Written request |
Extract every line where the string "path" appears.

Data lines |

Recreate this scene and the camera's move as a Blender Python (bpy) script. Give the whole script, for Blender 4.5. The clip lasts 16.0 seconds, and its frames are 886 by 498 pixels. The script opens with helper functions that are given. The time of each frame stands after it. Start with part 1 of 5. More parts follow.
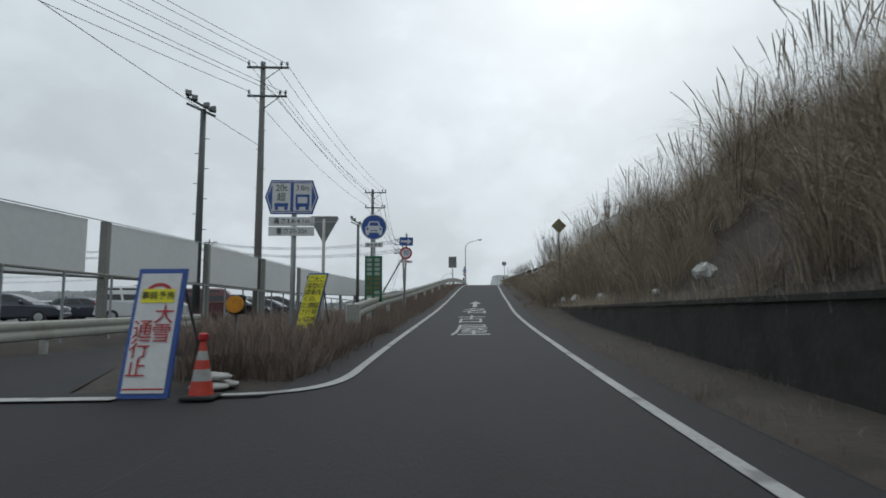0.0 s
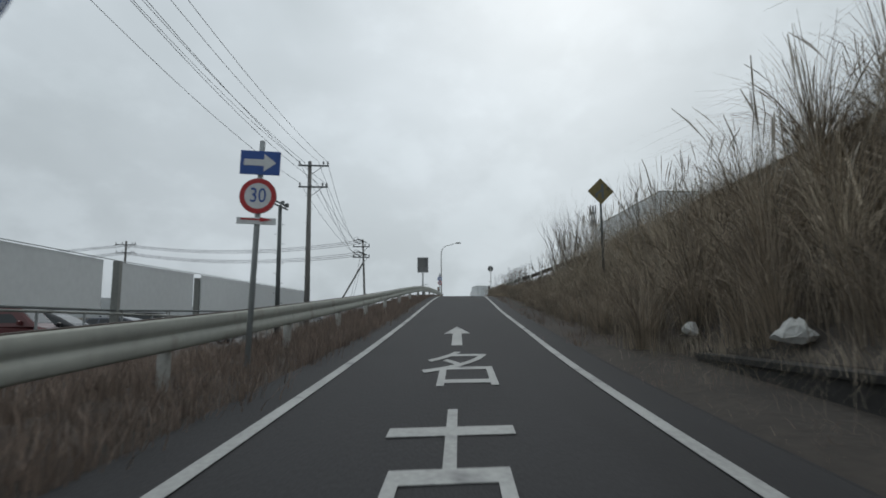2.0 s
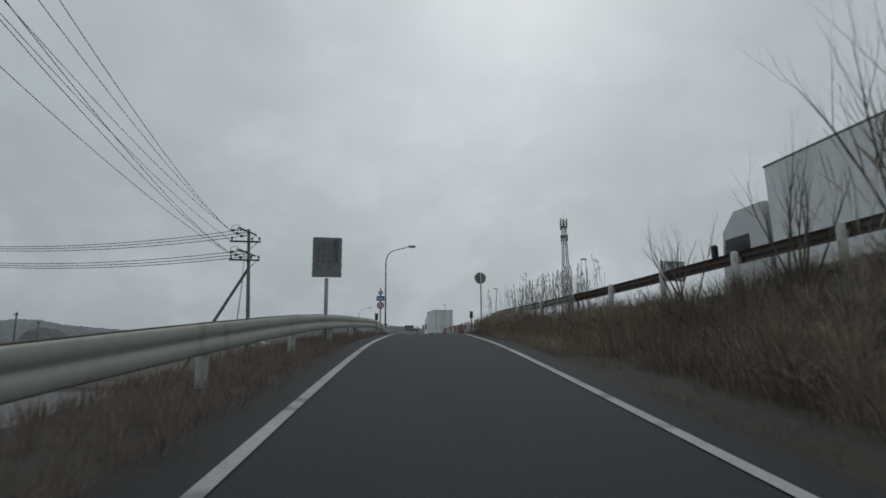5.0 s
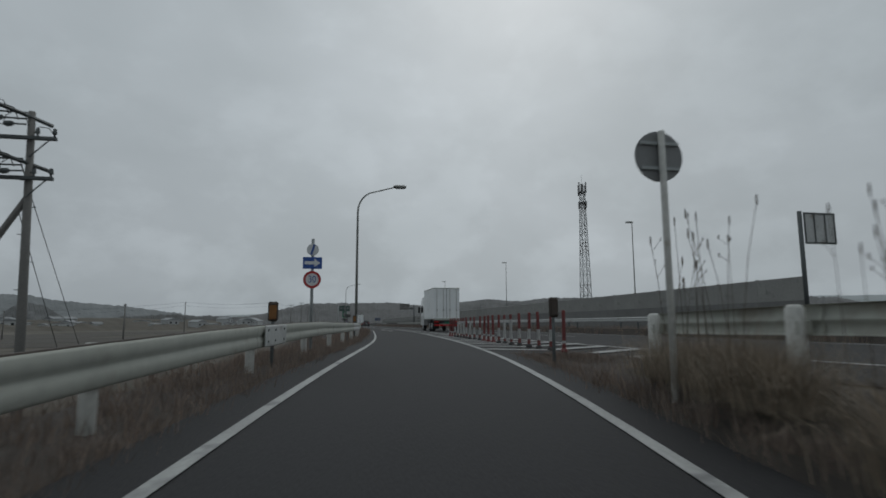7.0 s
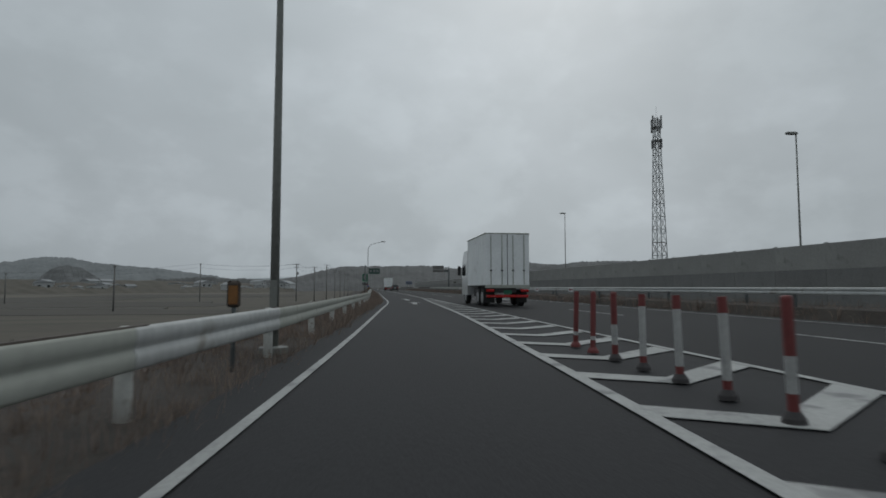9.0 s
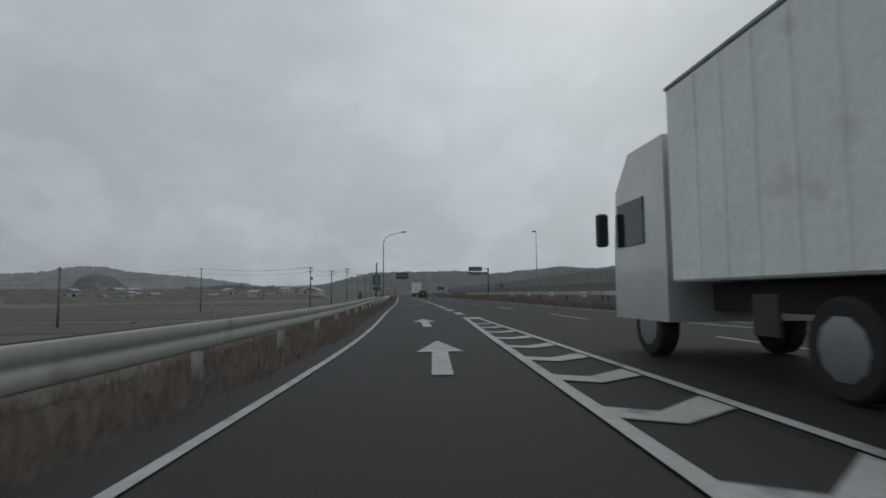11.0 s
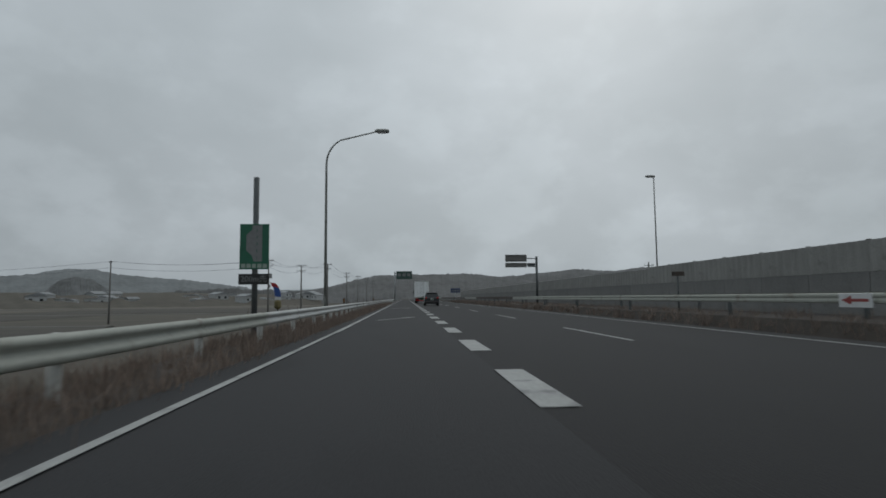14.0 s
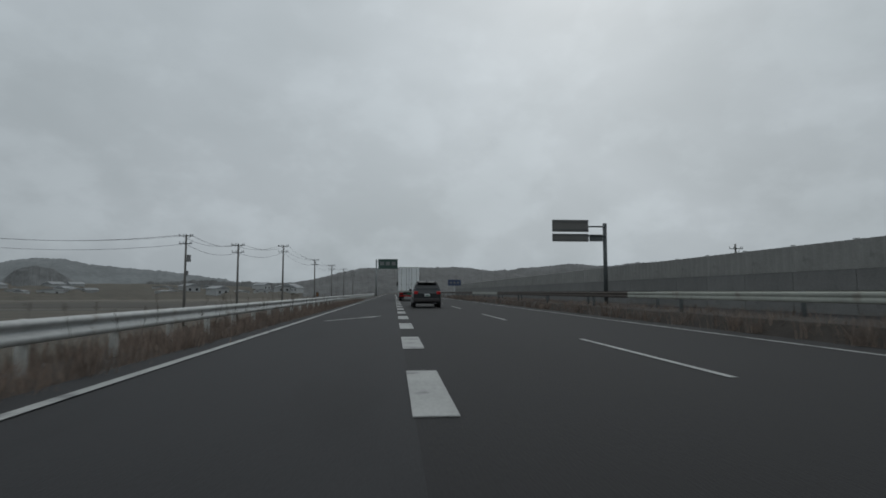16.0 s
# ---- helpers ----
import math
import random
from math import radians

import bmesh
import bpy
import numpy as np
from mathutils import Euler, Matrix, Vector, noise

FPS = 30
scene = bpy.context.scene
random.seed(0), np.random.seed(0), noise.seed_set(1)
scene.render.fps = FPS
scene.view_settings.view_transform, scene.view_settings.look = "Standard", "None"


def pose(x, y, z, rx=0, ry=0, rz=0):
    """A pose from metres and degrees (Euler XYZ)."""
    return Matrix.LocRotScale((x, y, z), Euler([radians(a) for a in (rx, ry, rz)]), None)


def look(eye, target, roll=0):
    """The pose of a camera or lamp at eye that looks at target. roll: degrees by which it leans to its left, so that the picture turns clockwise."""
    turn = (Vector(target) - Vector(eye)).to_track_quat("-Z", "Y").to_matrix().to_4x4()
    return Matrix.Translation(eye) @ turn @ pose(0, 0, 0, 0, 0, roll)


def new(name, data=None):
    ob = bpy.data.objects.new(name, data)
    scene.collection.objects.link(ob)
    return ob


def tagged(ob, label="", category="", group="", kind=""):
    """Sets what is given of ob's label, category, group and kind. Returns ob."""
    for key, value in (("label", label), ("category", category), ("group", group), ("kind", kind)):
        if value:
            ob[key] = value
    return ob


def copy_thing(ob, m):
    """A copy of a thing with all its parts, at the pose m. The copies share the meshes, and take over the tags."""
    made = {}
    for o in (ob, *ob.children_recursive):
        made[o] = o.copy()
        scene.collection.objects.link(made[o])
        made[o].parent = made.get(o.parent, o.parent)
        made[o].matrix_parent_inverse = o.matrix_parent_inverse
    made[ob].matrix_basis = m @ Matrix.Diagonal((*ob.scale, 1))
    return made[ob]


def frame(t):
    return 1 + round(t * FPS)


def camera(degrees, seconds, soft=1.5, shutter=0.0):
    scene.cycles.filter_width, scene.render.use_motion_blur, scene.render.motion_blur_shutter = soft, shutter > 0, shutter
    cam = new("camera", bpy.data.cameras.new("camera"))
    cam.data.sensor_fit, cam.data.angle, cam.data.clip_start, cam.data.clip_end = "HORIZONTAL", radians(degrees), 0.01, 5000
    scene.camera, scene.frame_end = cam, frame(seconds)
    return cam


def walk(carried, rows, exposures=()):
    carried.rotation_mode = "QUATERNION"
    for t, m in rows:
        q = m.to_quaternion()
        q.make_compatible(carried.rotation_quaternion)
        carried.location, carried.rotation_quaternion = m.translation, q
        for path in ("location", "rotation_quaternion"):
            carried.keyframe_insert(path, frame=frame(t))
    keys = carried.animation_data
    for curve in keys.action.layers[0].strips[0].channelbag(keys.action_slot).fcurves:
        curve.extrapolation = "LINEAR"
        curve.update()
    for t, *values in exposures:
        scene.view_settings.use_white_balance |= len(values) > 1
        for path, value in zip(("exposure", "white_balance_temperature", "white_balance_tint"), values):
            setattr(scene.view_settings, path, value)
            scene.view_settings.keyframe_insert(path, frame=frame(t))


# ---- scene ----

Task output |
        for path in ("location", "rotation_quaternion"):
            carried.keyframe_insert(path, frame=frame(t))
        for path, value in zip(("exposure", "white_balance_temperature", "white_balance_tint"), values):
            setattr(scene.view_settings, path, value)
            scene.view_settings.keyframe_insert(path, frame=frame(t))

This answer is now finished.